At any given time, is there anything especially wrong about using citation count (weighted by the weightings of other paper’s citation count) as a rough proxy for “what are the most important papers, and/or best authors, weighted?”
My sense is the thing that’s bad about this is that it creates an easy goodhart metric. I can imagine worlds where it’s already so thoroughly goodharted that it doesn’t signal anything anymore. If that’s the case, can you get around that by grounding it out in some number of trusted authors, and purging obviously fraudulent authors from the system?
I’m asking from the lens of “I’d like to have some kind barometer for which scientific papers (or, also, LW posts) are the best. And this just… actually seems pretty good, at least if you were only using it as a one-time-check.”
It depends what you mean by “rough proxy”, and whether you’re applying it to scientific papers (where Goodhart has been out in force for decades, so a one-time check is off the table) or to LessWrong posts (where citation-count has never been something people cared about). Most things have zero citations, and this is indeed a negative quality signal. But after you get to stuff that’s cited at all, citation count is mainly determined by the type and SEO of a paper, rather than its quality. Eg this paper. Citations also don’t distinguish building upon something from criticizing it. That’s much worse in the Goodhart arena than the one-time arena, but still pretty bad in the one-shot case.
In a given (sub)field, the highest-cited papers tend to be those which introduced or substantially improved on a key idea/result/concept; so they’re important in that sense. If you’re looking for the best introduction though that will often be a textbook, and there might be important caveats or limitations in a later and less-cited paper.
I’ve also had a problem where a few highly cited papers propose $approach, many papers apply or puport to extend it, and then eventually someone does a well-powered study checking whether $approach actually works. Either way that’s an important paper, but they tend to be under-cited either because either the results are “obvious” (and usually a small effect) or the field of $approach studies shrinks considerably.
It’s an extremely goodhartable metric but perhaps the best we have for papers; for authors I tend to ask “does this person have good taste in problems (important+tractable), and are their methods appropriate to the task?”.
At any given time, is there anything especially wrong about using citation count (weighted by the weightings of other paper’s citation count) as a rough proxy for “what are the most important papers, and/or best authors, weighted?”
My sense is the thing that’s bad about this is that it creates an easy goodhart metric. I can imagine worlds where it’s already so thoroughly goodharted that it doesn’t signal anything anymore. If that’s the case, can you get around that by grounding it out in some number of trusted authors, and purging obviously fraudulent authors from the system?
I’m asking from the lens of “I’d like to have some kind barometer for which scientific papers (or, also, LW posts) are the best.
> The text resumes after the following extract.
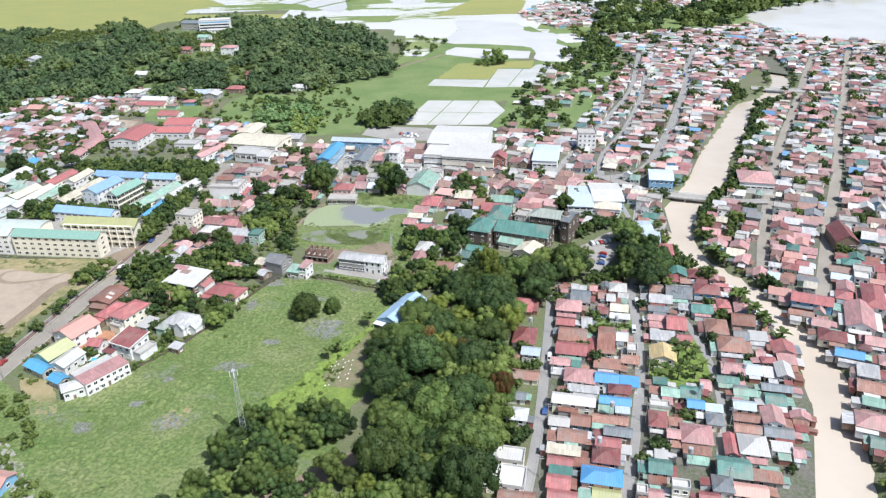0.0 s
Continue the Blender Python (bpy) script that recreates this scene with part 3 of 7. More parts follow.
relief("marsh_hummocks", field_ring, 0.5, hummock, M["grass"], "low grassy hummocks of the marsh field")
relief("bank_thicket", spline([(-24, 268), (-29, 268), (-38, 252), (-51, 232), (-68, 212), (-60, 199), (-44, 204), (-36, 222), (-41, 239), (-32, 252)]), 0.5, thicket, M["bright"], "waist-high bright green thicket on the bank")
patch("cemetery_strip", [(-19, 280), (-24, 268), (-32, 252), (-40, 239), (-33, 229), (-22, 236), (-16, 262)], 0.13, M["graves"], "worn grassy dirt strip with pale grave markers", jag=3)
patch("mud_flat", [(-322.2, 346.9), (-292.1, 341.9), (-248.4, 337.5), (-225.6, 332.4), (-216.3, 334.8), (-200.6, 331.1), (-181, 327.2), (-179.7, 308.1), (-186.7, 294.2), (-188.6, 269.6), (-197.9, 249.8), (-204.1, 244.2), (-253.9, 247.8)], 0.06, M["mud"], "pale flooded mud flat beside the road", jag=2)
patch("mud_grass", [(-270.7, 355.7), (-236.4, 353.3), (-182.4, 344.3), (-159.3, 343.4), (-163.8, 314.4), (-175.4, 333.5), (-197.5, 335.5), (-213.8, 335.5), (-231.7, 340.9), (-264.9, 344)], 0.09, M["straw"], "yellowish dry grass edge of the mud flat", jag=6)
ribbon("mud_track", [(-166.8, 320), (-174.9, 319.2), (-180.2, 317.5), (-182.5, 310), (-183.9, 297.1), (-186.8, 281.3), (-189.6, 263.6), (-191.7, 249.3)], 5.0, 0.12, M["dirt"], "rutted dirt track beside the mud flat")
patch("mud_rim", [(-181, 319.7), (-182.2, 311.3), (-183.9, 294), (-187, 274.6), (-190.4, 253.5), (-191.5, 245.2), (-182.4, 244.6), (-180.2, 266.5), (-177.9, 289.1), (-174.3, 309.3)], 0.10, M["straw"], "weedy strip between mud flat and road", jag=2)
patch("algae_pond", [(-73.1, 402.1), (-67.5, 406.7), (-60.6, 411.2), (-52.0, 412.6), (-38.6, 410.6), (-21.4, 408.5), (-7.2, 405.1), (-14.2, 386.4), (-23.3, 381.7), (-32.4, 377.4), (-41.9, 380.2), (-56.7, 380.5), (-68.6, 380.3), (-72.3, 386.0)], 0.07, M["algae_pond"], "pond with pale green algae and open water", jag=1.2)
patch("pond_meadow", [(-39.8, 424.2), (-21.7, 430.7), (-0.1, 419.7), (-12.4, 386), (-9.6, 365.2), (-12.3, 332), (-15, 315), (-40.2, 318), (-55.5, 322.5), (-63, 349.2), (-72.9, 359.3), (-73.3, 377.3), (-61.7, 379), (-39.1, 378.1), (-15.7, 384), (-9.5, 402.5), (-41, 411.1)], 0.05, M["grass"], "grassy ground round the ponds", round_=False)
patch("pond_weeds", [(-21.8, 393.3), (-11.6, 394.2), (-18.5, 375.7), (-29.9, 377.9), (-22.1, 384.7)], 0.13, M["grass"], "water weeds and grass at the edge of the pond", jag=2.5)
patch("pond_weeds", [(-33.8, 405.5), (-27.5, 405.4), (-28.8, 400.4), (-33.1, 400.1)], 0.13, M["grass"], "floating weeds on the pond", jag=2)
patch("pond_north_bank", [(-43.1, 431.5), (1.1, 428.7), (-5.1, 403.8), (-18.7, 405.1), (-31.3, 409.5), (-43.8, 412.7)], 0.12, M["grass"], "marshy green bank above the pond", jag=2)
patch("pond_bank", [(-73.9, 385.3), (-66.3, 380.1), (-39.5, 377.7), (-26.6, 379.9), (-16.6, 384.1), (-9.2, 387.5), (-9.8, 367.5), (-8.2, 347.4), (-10.4, 331.9), (-16.3, 334.6), (-17.8, 353), (-24.1, 368.7), (-31.8, 372.6), (-61.9, 375.3), (-68.3, 369.5), (-73.1, 373.1)], 0.10, M["grass"], "grassy bank between two ponds", jag=1)
patch("pond_shallow", [(-69.6, 371.9), (-61.5, 375.1), (-42.4, 374.8), (-27.6, 371.5), (-26.5, 359.2), (-33.7, 355.3), (-48.4, 356.4), (-60.2, 359.5), (-68.5, 364.5)], 0.115, M["shallow"], "shallow half-dry pond with grass", jag=1)

ribbon("ditch", [(-21.2, 371.3), (-20.5, 367.3), (-20.5, 359.9), (-20.0, 352.7)], 1.5, 0.15, M["shallow"], "narrow wet ditch beside the pond")
ribbon("mud_rut", [(-178.5, 337.2), (-187.1, 326.0), (-197.0, 322.2), (-207.2, 320.8), (-214.9, 324.8), (-214.9, 332.5), (-206.1, 333.9)], [0.5, 1.3, 1.8, 2.6, 2.4, 1.4, 0.5], 0.125, M["wetmud"], "curved wet rut in the mud flat")
patch("building_yard", [(-45.9, 350.9), (-39.3, 348.8), (-29.4, 358.0), (-21.8, 356.6), (-18.3, 344.9), (-16.2, 335.8), (-19.9, 327.9), (-39.7, 339.4), (-48.3, 338.0)], 0.12, M["dirt"], "bare dirt yard behind the row house", jag=1.5)
ribbon("footpath", [(-52.3, 326.2), (-39, 321.1), (-29.7, 316.1), (-23.9, 308.7), (-19.3, 303.3)], 3.0, 0.16, M["lot"], "pale path to the row house")
ribbon("pond_path", [(-55.8, 426.9), (-63.2, 413.8), (-70.9, 401.7), (-73.8, 387), (-77, 368.2)], 2.0, 0.15, M["dirt"], "dirt path beside the pond")
patch("dirt_clearing", [(-53.9, 168.7), (-45.2, 178.5), (-35.5, 186.7), (-28.5, 191.1), (-21.1, 193.1), (-18.9, 189.7), (-25.9, 184.6), (-31.4, 177.1), (-32.8, 168.1)], 0.11, M["dirt"], "bare brown clearing among the scrub", jag=2)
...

And this just… actually seems pretty good, at least if you were only using it as a one-time-check.”
It depends what you mean by “rough proxy”, and whether you’re applying it to scientific papers (where Goodhart has been out in force for decades, so a one-time check is off the table) or to LessWrong posts (where citation-count has never been something people cared about). Most things have zero citations, and this is indeed a negative quality signal. But after you get to stuff that’s cited at all, citation count is mainly determined by the type and SEO of a paper, rather than its quality. Eg this paper. Citations also don’t distinguish building upon something from criticizing it. That’s much worse in the Goodhart arena than the one-time arena, but still pretty bad in the one-shot case.
Nod. “positive vs disagreement citation” is an important angle I wasn’t thinking about.
Important for what? Best for what?
In a given (sub)field, the highest-cited papers tend to be those which introduced or substantially improved on a key idea/result/concept; so they’re important in that sense. If you’re looking for the best introduction though that will often be a textbook, and there might be important caveats or limitations in a later and less-cited paper.
I’ve also had a problem where a few highly cited papers propose $approach, many papers apply or puport to extend it, and then eventually someone does a well-powered study checking whether $approach actually works. Either way that’s an important paper, but they tend to be under-cited either because either the results are “obvious” (and usually a small effect) or the field of $approach studies shrinks considerably.
It’s an extremely goodhartable metric but perhaps the best we have for papers; for authors I tend to ask “does this person have good taste in problems (important+tractable), and are their methods appropriate to the task?”.